I’m thinking, She checked, she went and got a lobotomy this morning? There’s no one I love more. Come on! You know? And then, this was my first experience, then she talked about the carpet, and the drapes, and the leaky faucet, and the stuff that was piled out the door, and the shambles that, apparently, from her perspective, our apartment was in.

I mean, what in the world does your house, fixing up your house, have to do with loving your wife? This was new material! I mean, this was not like, “Oh, I know you ought to do that as a good husband and I don’t get it.” Blind spot.

Now, let me ask you, what’s yours? I wonder what it is that’s keeping a roadblock in maybe one of the most intimate, important relationships in your life. You don’t see it. Do you realize that part of God’s plan is someone else will see it and if you could be open, if you could be tender to the Spirit’s work, He will reveal that, not only through His word but through another person, and love you enough to bring about major life change?

I’ll tell you what, that turned our marriage around. It about put me in the grave getting there but it turned our marriage around.

The third reason, not only is it a command, not only because of blind spots, but to become godly, holy, mature Christians. Great vision passage, Colossians 1:28 and 29. It says, “And we proclaim Him, admonishing every man and teaching every man, that we might present every man, every woman, every person complete in Christ.” And Paul says, “For this reason I labor,” or work or struggle or agonize, literally. It’s an athletic term. “…striving according to His power that mightily works within me.”

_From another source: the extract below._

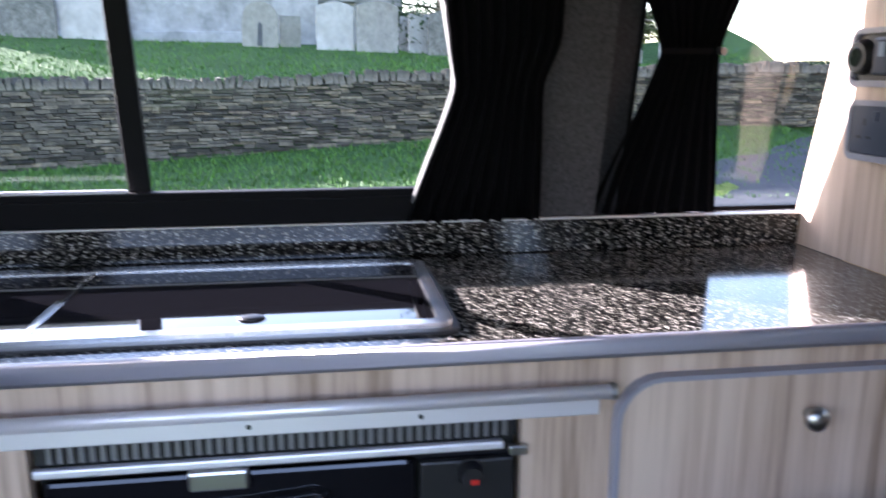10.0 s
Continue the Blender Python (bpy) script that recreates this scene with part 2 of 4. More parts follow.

Proclaim, evangelism; once a person comes to Christ, teaching; information; then admonishing, correcting. Those three things have to happen for you to grow and for me to grow. You’ll never become a mature Christian if you can’t hear God speak through other people.

The fourth reason is it cultivates deep, loving relationships. 1 Thessalonians 2:8. The apostle Paul said, “It was our delight, not only to give away to you the gospel but our very selves, for you know that while we were among you, I was like a father with his children, like a mother nursing her babe.”

The deepest, deepest relationships you’ll ever have will not be the people that always pat you on the back, tell you how great you are, ha-ha, high-five you. The deepest relationships you’ll ever have are the people where, over time, they have freedom to speak into your life and you have freedom to speak into theirs.

See, the test of love isn’t patting people on the back and making them feel good all the time. The test of love is wanting what is best for them so bad you’re willing to risk the relationship.

Now, as you’re thinking about that person that God might just want you to be His voice to speak into their life, do you love them? Do you love them? Do you love them enough to tell the truth?